If you have ever visited a third world country, you have probably noticed some of the problems that they don’t have, that we, in our dualistic, western culture, tend to see as essential. We first met our friend Solomon about 30 years ago. He was raised just north of Mount Kilimanjaro, and met the love of his life, Protasia, in Arusha, Tanzania, just southwest of there, in the foothills of Kili. Solomon did a very wise thing– he found the girl with the highest grades at the school they were both attending! The school, families, religious leaders, and communities saw it as a good match. And after 35-some years, and three grown kids, they still love each other dearly, and are now in the middle of a political campaign for the next Kenyan Parliament.
Did I say religious leaders? Having done a little research, they both grew up primarily in their separate tribal cultures, and in their youth, one chose to follow a Baptist tradition, and the other, a Benedictine tradition. Am I saying they had a mixed marriage? No, I am saying that from the point of view of their East African culture, and religious leadership, that they were viewed as both having the same belief system. Was this after Vatican II? Probably, and neither had to “convert” to the other’s world view.
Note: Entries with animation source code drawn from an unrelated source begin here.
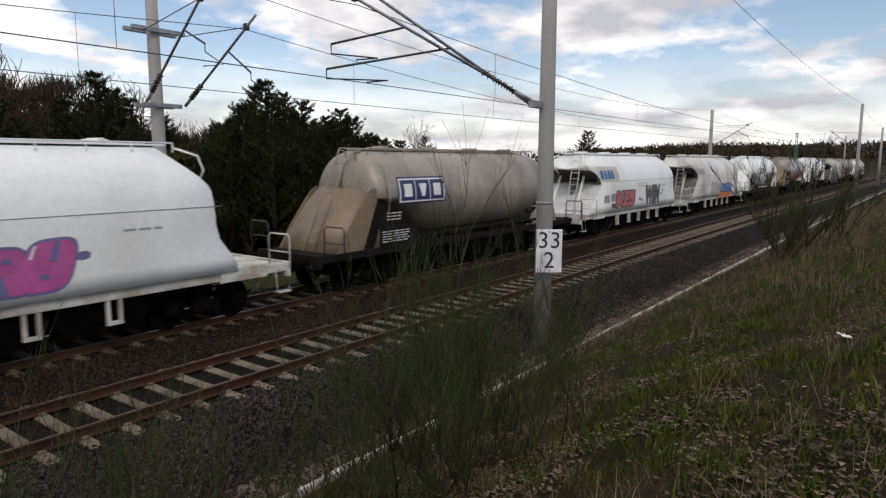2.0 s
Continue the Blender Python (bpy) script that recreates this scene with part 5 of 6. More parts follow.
for _ in range(95):
    # long arching shoots and fallen sticks round the foot
    a = rng.gauss(0.75, 0.75)
    p = Vector((-6.9 + rng.uniform(-0.15, 0.3), -8.7 + rng.uniform(-0.25, 0.5), 2.3 + rng.uniform(-0.25, 0.3)))
    way = Vector((math.cos(a), math.sin(a), rng.uniform(0.0, 0.5)))
    poly = [tuple(p)]
    step = rng.uniform(0.12, 0.28) if rng.random() < 0.6 else rng.uniform(0.28, 0.46)
    for k in range(10):
        way = (way + Vector((rng.gauss(0, 0.30), rng.gauss(0, 0.30), rng.gauss(-0.11, 0.22)))).normalized()
        p = p + way * step
        p.z = max(p.z, ground_z(p.x, p.y) + 0.03)
        poly.append(tuple(p))
    shoots.append((poly, rng.uniform(0.003, 0.010), 0.0022))
    if rng.random() < 0.8:
        branch_out(rng, poly, 0.006, 1, shoots, 0.45, droop=0.4, rate=2.4, thin=0.0022)
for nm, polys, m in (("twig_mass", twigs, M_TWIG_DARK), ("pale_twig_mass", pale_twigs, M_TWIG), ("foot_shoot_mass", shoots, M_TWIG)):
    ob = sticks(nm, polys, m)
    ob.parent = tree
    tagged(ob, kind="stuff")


def broom(name, x, y, h, spread_, count, seed, label, bare=0.22, foot=0.35, thick=1.0):
    """Broom: a few bare stems that fork and spread, with feathers of fine upright switches."""
    rng = random.Random(seed)
    w = thing(name, label, "bush", "broom bushes")
    green, dry = [], []

    def shoot(p, way, ln, seg, wild, rise):
        poly = [tuple(p)]
        for k in range(seg):
            way = (way + Vector((rng.gauss(0, wild), rng.gauss(0, wild), rise))).normalized()
            p = p + way * ln / seg
            poly.append(tuple(p))
        return poly, way

    for _ in range(max(3, count // 7)):
        a = rng.uniform(0, 6.283)
        lean = abs(rng.gauss(0, 0.75)) * spread_
        ln = h * rng.uniform(0.6, 1.1)
        fx, fy = x + rng.gauss(0, foot), y + rng.gauss(0, foot)
        p = Vector((fx, fy, ground_z(fx, fy) - 0.05))
        stem, way = shoot(p, Vector((math.cos(a) * lean, math.sin(a) * lean, 1)).normalized(), ln, 7, 0.10, 0.05)
        dry.append((stem, rng.uniform(0.006, 0.011) * thick, 0.002 * thick))
        for _ in range(7):
            k = rng.choice((1, 2, 2, 3, 3, 4, 5, 6))
            b = rng.uniform(0, 6.283)
            out = (Vector((math.cos(b), math.sin(b), 0)) * rng.uniform(0.3, 0.75) + way).normalized()
            arm, out = shoot(Vector(stem[k]), out, ln * rng.uniform(0.22, 0.45), 5, 0.11, 0.09)
            (dry if rng.random() < bare else green).append((arm, 0.0042 * thick, 0.0014 * thick))
            for _ in range(12):
                q = Vector(arm[rng.choice((1, 2, 3, 3, 4, 4, 5))])
                v = (out + Vector((rng.gauss(0, 0.28), rng.gauss(0, 0.28), 0.35))).normalized()
                l2 = ln * rng.uniform(0.08, 0.22)
                mid = q + v * l2 * 0.5 + Vector((rng.gauss(0, 0.012), rng.gauss(0, 0.012), 0))
                (dry if rng.random() < bare * 0.5 else green).append(([tuple(q), tuple(mid), tuple(q + v * l2 + Vector((0, 0, 0.03)))], 0.0019 * thick, 0.0011 * thick))
    for nm, polys, m in (("foliage", green, M_BROOM), ("dead_wood", dry, M_BROOM_BARE)):
        ob = sticks(nm, polys, m)
        ob.parent = w
        tagged(ob, kind="stuff")
    return w


for n, (x, y, h, s, c) in enumerate(((4.9, -6.4, 2.1, 1.0, 95), (5.5, -6.0, 2.3, 0.8, 90), (4.5, -5.9, 2.1, 1.0, 85), (6.2, -5.6, 2.0, 0.9, 70), (4.0, -6.5, 1.4, 1.1, 60), (7.2, -5.2, 1.5, 0.9, 45), (3.6, -5.7, 1.7, 1.1, 60), (5.6, -6.8, 1.3, 1.1, 55), (11.6, -3.9, 1.9, 0.6, 75), (12.3, -3.75, 1.6, 0.6, 55), (10.6, -4.3, 1.1, 0.9, 30), (9.2, -4.7, 0.9, 0.9, 28), (8.2, -5.6, 0.9, 1.0, 28), (6.8, -6.4, 1.0, 1.1, 45))):
    broom("broom_bush", x, y, h, s, c, 100 + n, "dark green and brown leafless broom bush on the bank", 0.35, 0.2, 1.15)
for n, (x, y, h) in enumerate(((1.35, -6.2, 1.9), (1.8, -6.0, 1.8), (1.1, -6.5, 1.7), (2.2, -6.0, 1.5))):
    broom("broom_bush", x, y, h, 0.8, 80, 140 + n, "brown leafless broom bush low on the bank", 0.65, 0.22, 1.1)
broom("broom_bush", 5.75, -5.75, 2.9, 0.14, 24, 120, "tall thin dark shoots rising out of the broom", 0.5, 0.12, 1.2)
broom("broom_bush", 22.3, -6.45, 3.0, 0.85, 150, 121, "open dark broom bush on the bank beside the line", 0.75, 0.3, 2.6)
broom("broom_bush", 24.5, -7.6, 2.0, 0.8, 60, 122, "open dark broom bush on the bank beside the line", 0.75, 0.4, 2.4)
for n, (x, y) in enumerate(((-2.6, -4.0), (-3.2, -3.8), (-1.4, -3.8), (-2.0, -4.3), (-6.5, -4.2), (-1.0, -4.6))):
    broom("broom_bush", x, y, 0.5, 1.0, 70, 130 + n, "low green broom tuft beside the kerb", 0.2, 0.25)


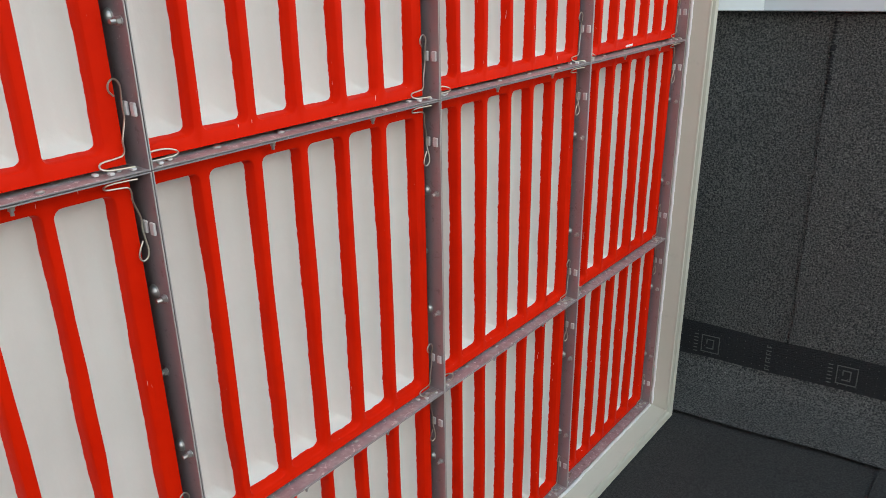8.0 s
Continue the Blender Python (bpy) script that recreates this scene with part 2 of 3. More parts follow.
def tube(bm, points, radius, sides=6, closed_ends=True):
    pts = [Vector(p) for p in points]
    rings, side = [], None
    for i, p in enumerate(pts):
        way = (pts[min(i + 1, len(pts) - 1)] - pts[max(i - 1, 0)]).normalized()
        if side is None:
            side = way.orthogonal().normalized()
        side = (side - way * side.dot(way)).normalized()
        other = way.cross(side)
        rings.append([bm.verts.new(p + radius * (math.cos(a) * side + math.sin(a) * other)) for a in (2 * math.pi * k / sides for k in range(sides))])
    for a, b in zip(rings, rings[1:]):
        for i in range(sides):
            bm.faces.new((a[i], a[(i + 1) % sides], b[(i + 1) % sides], b[i]))
    if closed_ends:
        bm.faces.new(rings[0][::-1])
        bm.faces.new(rings[-1])


def smooth_line(points, steps=6):
    """Catmull-Rom through the points."""
    p = [Vector(q) for q in points]
    p = [2 * p[0] - p[1]] + p + [2 * p[-1] - p[-2]]
    out = []
    for i in range(1, len(p) - 2):
        for s in range(steps):
            t = s / steps
            a, b, c, d = p[i - 1:i + 3]
            out.append(0.5 * (2 * b + (c - a) * t + (2 * a - 5 * b + 4 * c - d) * t * t + (3 * b - a - 3 * c + d) * t ** 3))
    return out + [p[-2]]


def mesh_of(name, bm, material, shade=False):
    bm.normal_update()
    bmesh.ops.recalc_face_normals(bm, faces=bm.faces)
    me = bpy.data.meshes.new(name)
    bm.to_mesh(me)
    bm.free()
    me.materials.append(material)
    if shade:
        for f in me.polygons:
            f.use_smooth = True
        me.set_sharp_from_angle(angle=radians(48))
    return me


def put(name, me, parent=None, m=None, label=""):
    ob = new(name, me)
    if parent is not None:
        ob.parent = parent
    if m is not None:
        ob.matrix_basis = m
    if label:
        ob["label"] = label
    return ob


def part(name, bm, material, parent, label="", m=None, shade=False):
    return put(name, mesh_of(name, bm, material, shade), parent, m, label)


# ---- the roof ----
FALL = 0.03                       # fall of the roof towards the back


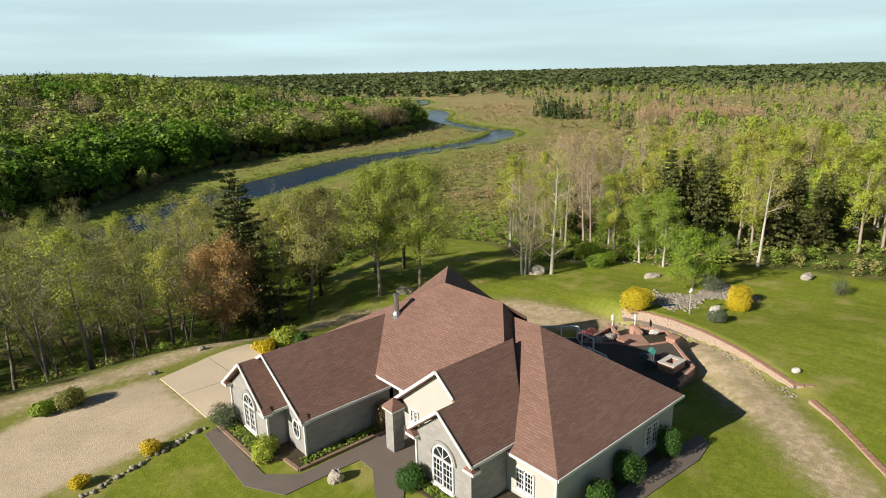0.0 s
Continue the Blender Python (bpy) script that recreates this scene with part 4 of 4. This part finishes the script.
# forest to the horizon
rows = []
while len(rows) < 11500:
    s = 640 * (4300 / 640) ** (rng.uniform(0, 1) ** 0.85)
    r = rng.uniform(-0.80, 0.80) * s
    if r < float(np.interp(s, EDGE_S, EDGE_R)) - 60 and s < 900:
        continue
    p, q = patch(s, r, 0.004, 6.0), rng.uniform()
    if s < 760 and q > (s - 600) / 160:
        continue
    kind = 3 if q + p * 0.6 < 0.66 else 0
    k = 1 + s / 2600
    h = rng.uniform(8, 12.5)
    rows.append((s, r, h, h * k * rng.uniform(1.0, 1.5), kind, rng.uniform(0, 0.6)))
plant("far_forest", rows, templates(15, 0.30, 5), FAR_MATS, "dark conifer forest running to the horizon", "forest", stem=False)

# marsh scrub, reeds and rough grass
rows = []
cs = 72 + rng.uniform(0, 1, 60000) ** 1.9 * 430
cr = rng.uniform(-0.66, 0.55, 60000) * cs
ok = (river_gap(cs, cr) > 0.4) & (inside(LAWN, cs, cr) < -1.0) & (cr > np.interp(cs, EDGE_S, EDGE_R) + 1)
ok &= ~((cs < 100) & (cr > 30))
cs, cr = cs[ok][:10000], cr[ok][:10000]
for s, r, gap in zip(cs, cr, river_gap(cs, cr)):
    p, p2 = patch(s, r, 0.045, 1.0), patch(s, r, 0.012, 9.0)
    k = (1 + s / 300) * (0.4 + 0.6 * min(1, gap / 25))
    tone = 0.40 + p * 0.7 + p2 * 0.6 + rng.normal() * 0.10 + 0.35 * float(ease(230, 420, s)) - 0.35 * float(1 - ease(3, 20, gap)) - 0.25 * float(1 - ease(95, 125, s))
    tone = float(np.clip(tone, 0, 1))
    h = rng.uniform(0.4, 1.0) * k * (1.9 if p > 0.22 else 1)
    rows.append((s, r, h, h * rng.uniform(1.6, 3.2), 2 if p > 0.22 and p2 > -0.15 and rng.uniform() < 0.75 else 4, tone))
bs, br = [], []
for i in range(4200):
    k = rng.uniform(0, len(RIVER) - 1.01)
    a, b = RIVER[int(k)], RIVER[int(k) + 1]
    f = k - int(k)
    d = Vector((b[0] - a[0], b[1] - a[1])).normalized()
    side = rng.choice((-1, 1)) * (a[2] + rng.uniform(0.3, 3.5))
    bs.append(a[0] + (b[0] - a[0]) * f - d.y * side)
    br.append(a[1] + (b[1] - a[1]) * f + d.x * side)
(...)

Why? Because they both had the same world view. As we like to say in Business Intelligence, they saw “One Version of the Truth.”
In his run for Parliament, the subject of Leadership has frequently come up. He recommended my reading Robert E. Lee on Leadership— together with some buddies, we all read the book (Here are my one-page notes). His reading this book was part of the motivation for his writing his own, Solomon on Leadership. It is scheduled to be required reading across public schools in Kenya.